Given instruction:
Repeat exactly the lines between and including those that contain "for curve in" and "# ---- scene". Output no other line.

Data section:
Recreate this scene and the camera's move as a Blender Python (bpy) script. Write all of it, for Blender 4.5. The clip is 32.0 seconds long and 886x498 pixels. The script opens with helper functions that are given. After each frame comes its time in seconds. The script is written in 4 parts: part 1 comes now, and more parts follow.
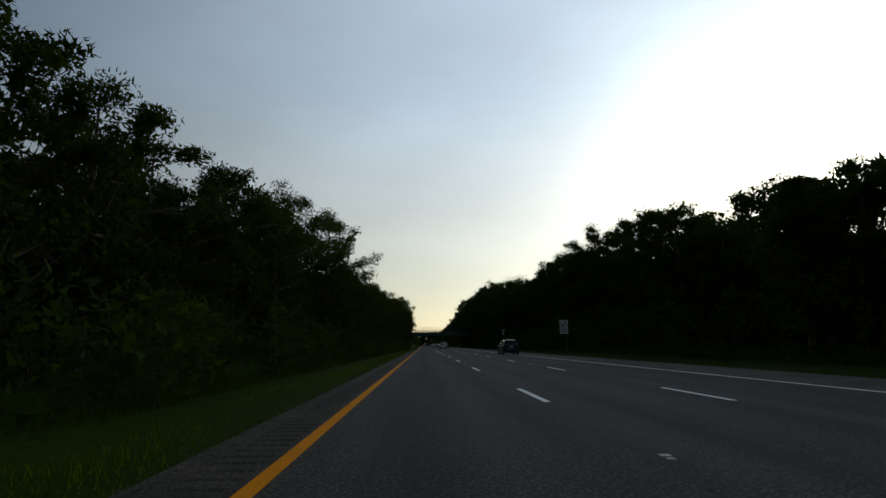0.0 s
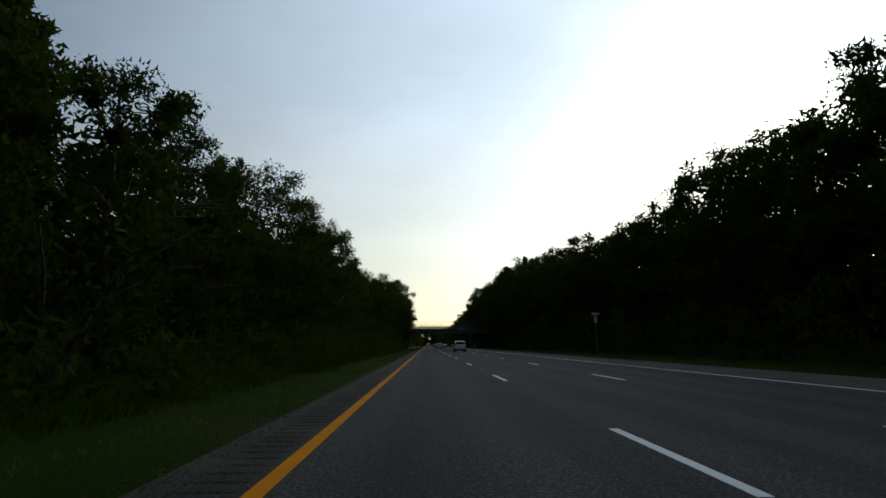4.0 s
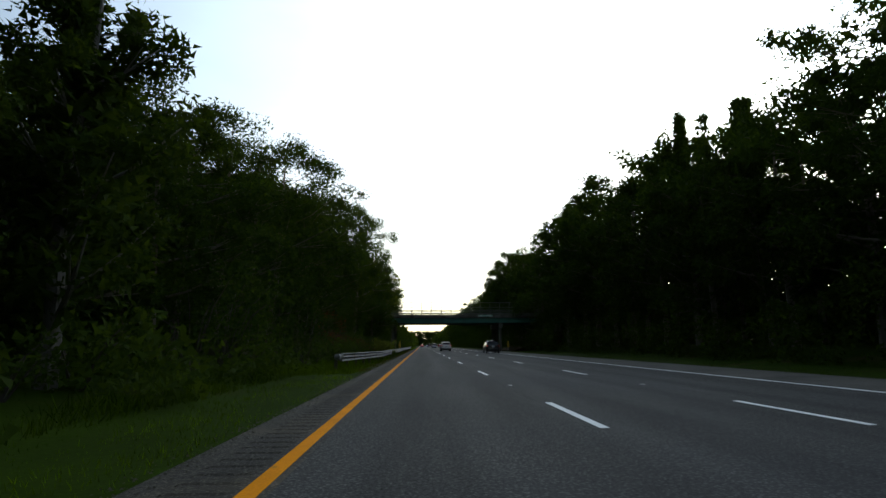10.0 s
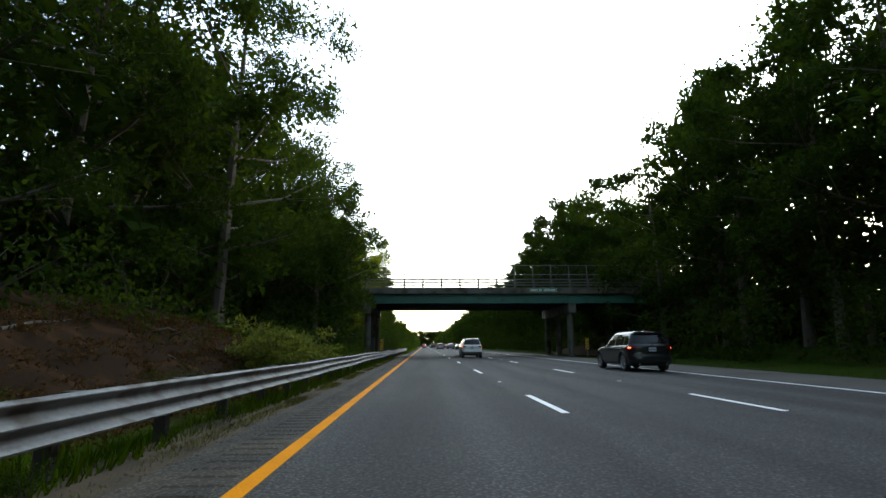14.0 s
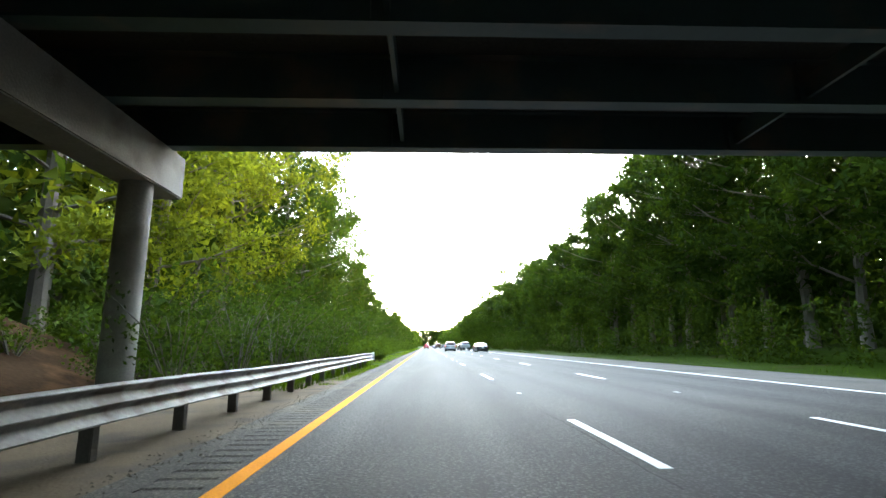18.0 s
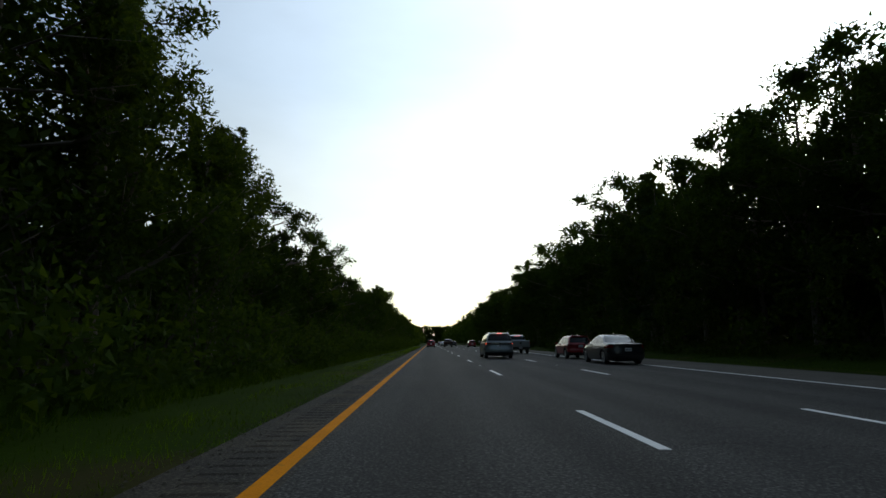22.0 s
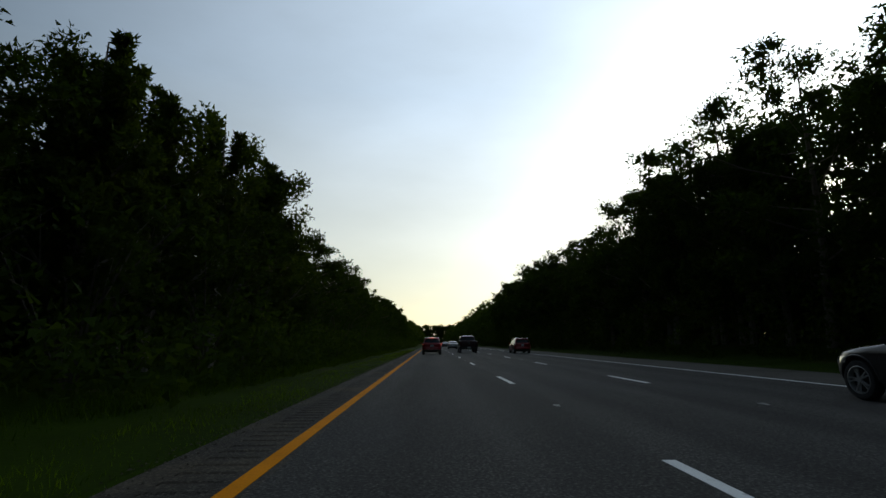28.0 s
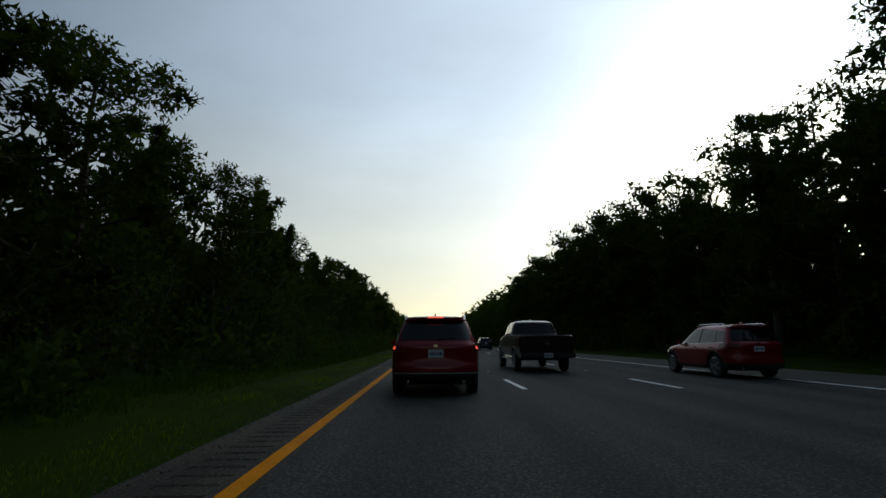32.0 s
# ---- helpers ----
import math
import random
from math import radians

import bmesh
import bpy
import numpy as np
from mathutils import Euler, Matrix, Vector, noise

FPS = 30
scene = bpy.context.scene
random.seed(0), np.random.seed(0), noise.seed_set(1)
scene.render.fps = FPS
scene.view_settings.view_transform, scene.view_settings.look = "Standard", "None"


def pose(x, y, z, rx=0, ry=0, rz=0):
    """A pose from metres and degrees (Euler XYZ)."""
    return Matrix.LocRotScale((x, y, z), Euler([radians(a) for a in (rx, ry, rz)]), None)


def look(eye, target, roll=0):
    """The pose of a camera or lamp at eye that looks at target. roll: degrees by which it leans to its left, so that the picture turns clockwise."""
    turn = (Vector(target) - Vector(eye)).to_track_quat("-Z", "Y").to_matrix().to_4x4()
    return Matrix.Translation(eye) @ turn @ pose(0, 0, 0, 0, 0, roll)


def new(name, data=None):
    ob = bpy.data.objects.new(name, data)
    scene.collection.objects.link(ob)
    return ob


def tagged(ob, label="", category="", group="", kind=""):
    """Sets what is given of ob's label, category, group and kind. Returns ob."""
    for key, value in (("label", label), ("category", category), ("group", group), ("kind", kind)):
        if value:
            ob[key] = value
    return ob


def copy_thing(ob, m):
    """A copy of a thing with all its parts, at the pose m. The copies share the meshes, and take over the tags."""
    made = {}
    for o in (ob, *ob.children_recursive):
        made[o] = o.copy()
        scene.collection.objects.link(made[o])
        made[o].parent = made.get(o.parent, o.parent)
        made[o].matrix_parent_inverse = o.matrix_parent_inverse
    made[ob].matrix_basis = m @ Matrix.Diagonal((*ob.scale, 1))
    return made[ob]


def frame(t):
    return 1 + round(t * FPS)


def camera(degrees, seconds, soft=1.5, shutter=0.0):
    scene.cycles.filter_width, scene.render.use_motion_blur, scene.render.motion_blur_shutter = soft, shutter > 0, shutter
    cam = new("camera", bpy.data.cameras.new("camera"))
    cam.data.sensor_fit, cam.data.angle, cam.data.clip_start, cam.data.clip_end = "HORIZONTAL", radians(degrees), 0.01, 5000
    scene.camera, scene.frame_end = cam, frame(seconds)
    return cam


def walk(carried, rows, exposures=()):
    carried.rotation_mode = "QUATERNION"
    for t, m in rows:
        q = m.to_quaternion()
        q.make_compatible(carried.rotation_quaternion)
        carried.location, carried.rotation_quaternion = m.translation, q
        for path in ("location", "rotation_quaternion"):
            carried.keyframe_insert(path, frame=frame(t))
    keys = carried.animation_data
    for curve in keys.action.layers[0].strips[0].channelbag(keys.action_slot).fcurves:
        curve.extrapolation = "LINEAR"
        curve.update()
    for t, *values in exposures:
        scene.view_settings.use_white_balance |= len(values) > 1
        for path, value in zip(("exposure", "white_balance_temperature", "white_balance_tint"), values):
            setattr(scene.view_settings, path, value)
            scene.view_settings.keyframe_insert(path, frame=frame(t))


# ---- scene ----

# ---- camera and walk: rows of seconds, x, y, turn to the right, tilt up ----
cam = camera(82.1, 32.0)
EYE = 1.085
PATH = [
    (0, 1.33, 0.00, 2.15, 10.70), (1, 1.33, 12.97, 1.82, 10.75), (2, 1.32, 26.32, 1.83, 10.75), (3, 1.31, 40.31, 1.85, 10.75),
    (4, 1.28, 55.00, 1.80, 10.70), (5, 1.25, 70.00, 1.74, 10.66), (6, 1.22, 84.82, 1.69, 10.61), (7, 1.14, 98.96, 1.94, 10.64),
    (8, 1.19, 112.27, 2.20, 10.67), (9, 1.26, 124.95, 2.45, 10.70), (10, 1.29, 137.21, 2.38, 10.72), (11, 1.31, 149.15, 2.30, 10.75),
    (12, 1.33, 160.93, 2.21, 10.75), (13, 1.36, 172.63, 2.12, 10.75), (14, 1.41, 184.37, 2.12, 10.77), (15, 1.50, 196.41, 2.20, 10.80),
    (16, 1.59, 209.06, 2.25, 10.80), (17, 1.68, 222.53, 2.15, 10.80), (18, 1.58, 236.95, 1.86, 10.76), (19, 1.44, 252.18, 1.60, 10.68),
    (20, 1.34, 267.81, 1.73, 10.52), (21, 1.33, 283.09, 1.60, 10.48), (22, 1.31, 297.23, 1.48, 10.44), (23, 1.30, 309.80, 1.35, 10.40),
    (24, 1.34, 320.90, 1.35, 10.42), (25, 1.40, 331.18, 1.36, 10.44), (26, 1.49, 341.10, 1.36, 10.45), (27, 1.52, 351.35, 1.37, 10.47),
    (28, 1.50, 361.67, 1.37, 10.49), (29, 1.46, 371.93, 1.49, 10.47), (30, 1.45, 382.03, 1.60, 10.45), (31, 1.45, 391.59, 1.67, 10.41),
    (32, 1.45, 400.19, 1.73, 10.37),
]


EXPOSURES = [(0, -0.9), (2, -0.6), (3.5, -0.5), (6, -0.38), (8, -0.1), (9, 0.12), (10, 0.6), (11, 1.15), (12, 1.62), (13, 1.9), (14.5, 1.9),
             (16.5, 2.3), (17.0, 2.8), (17.4, 3.5), (17.7, 4.0), (18.0, 4.4), (18.2, 4.1), (18.5, 3.3), (19, 2.3), (20, 1.1), (21, 0.4), (22, 0.02),
             (23, -0.3), (24.5, -0.45), (27, -0.5), (32, -0.6)]
walk(cam, [(t, pose(x, y, EYE, 90 + tilt, 0.25, -turn)) for t, x, y, turn, tilt in PATH], [(t, stops, 7100, 7.5) for t, stops in EXPOSURES])

# ---- sky and sun ----
CLEAR_SKY, HAZE, GLARE, VEIL = 0.62, 4.0, 14.0, 10.6
SUN_EL, SUN_AZ = 14.0, 38.5      # degrees above the horizon, and clockwise from the road's heading
world = bpy.data.worlds.new("sky")
scene.world = world
world.use_nodes = True
wn, wl = world.node_tree.nodes, world.node_tree.links
sky = wn.new("ShaderNodeTexSky")
sky.sky_type, sky.sun_disc = "NISHITA", False
sky.sun_elevation, sky.sun_rotation = radians(SUN_EL), radians(SUN_AZ)
sky.air_density, sky.dust_density, sky.ozone_density = 1.0, 0.4, 1.8
# thin high haze that scatters the sunlight forward, thicker in streaks
toward = Vector((math.sin(radians(SUN_AZ)) * math.cos(radians(SUN_EL)), math.cos(radians(SUN_AZ)) * math.cos(radians(SUN_EL)), math.sin(radians(SUN_EL))))


def world_math(op, a, b):
    node = wn.new("ShaderNodeMath")
    node.operation = op
    for k, v in enumerate((a, b)):
        if isinstance(v, (int, float)):
            node.inputs[k].default_value = v
        else:
            wl.new(v, node.inputs[k])
    if op == "MULTIPLY_ADD":
        node.inputs[2].default_value = 0.5
    return node.outputs[0]


where, stretch, cloud, facing = wn.new("ShaderNodeTexCoord"), wn.new("ShaderNodeMapping"), wn.new("ShaderNodeTexNoise"), wn.new("ShaderNodeVectorMath")
stretch.inputs["Scale"].default_value, stretch.inputs["Rotation"].default_value = (1.0, 1.6, 3.0), (0.2, 0.1, 0.5)
cloud.inputs["Scale"].default_value, cloud.inputs["Detail"].default_value = 1.4, 7
facing.operation = "DOT_PRODUCT"
facing.inputs[1].default_value = toward
wl.new(where.outputs["Generated"], stretch.inputs["Vector"])
wl.new(where.outputs["Generated"], facing.inputs[0])
wl.new(stretch.outputs["Vector"], cloud.inputs["Vector"])
near_sun = world_math("MAXIMUM", facing.outputs["Value"], 0.0)
lobe = world_math("ADD", world_math("MULTIPLY", world_math("POWER", near_sun, 1.6), HAZE), world_math("MULTIPLY", world_math("POWER", near_sun, 24), GLARE))
veil = world_math("MULTIPLY", world_math("POWER", world_math("MULTIPLY_ADD", facing.outputs["Value"], 0.5), 3.0), VEIL)
streak = world_math("ADD", world_math("MULTIPLY", cloud.outputs["Fac"], 0.36), 0.82)
haze = wn.new("ShaderNodeMix")
haze.data_type, haze.blend_type = "RGBA", "MULTIPLY"
haze.inputs["Factor"].default_value = 1.0
split, low, tone = wn.new("ShaderNodeSeparateXYZ"), wn.new("ShaderNodeMapRange"), wn.new("ShaderNodeMix")
tone.data_type = "RGBA"
tone.inputs["A"].default_value, tone.inputs["B"].default_value = (1.0, 0.90, 0.60, 1), (0.95, 1.0, 0.93, 1)
low.inputs["From Min"].default_value, low.inputs["From Max"].default_value = 0.0, 0.46
wl.new(where.outputs["Generated"], split.inputs["Vector"])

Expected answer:
    for curve in keys.action.layers[0].strips[0].channelbag(keys.action_slot).fcurves:
        curve.extrapolation = "LINEAR"
        curve.update()
    for t, *values in exposures:
        scene.view_settings.use_white_balance |= len(values) > 1
        for path, value in zip(("exposure", "white_balance_temperature", "white_balance_tint"), values):
            setattr(scene.view_settings, path, value)
            scene.view_settings.keyframe_insert(path, frame=frame(t))


# ---- scene ----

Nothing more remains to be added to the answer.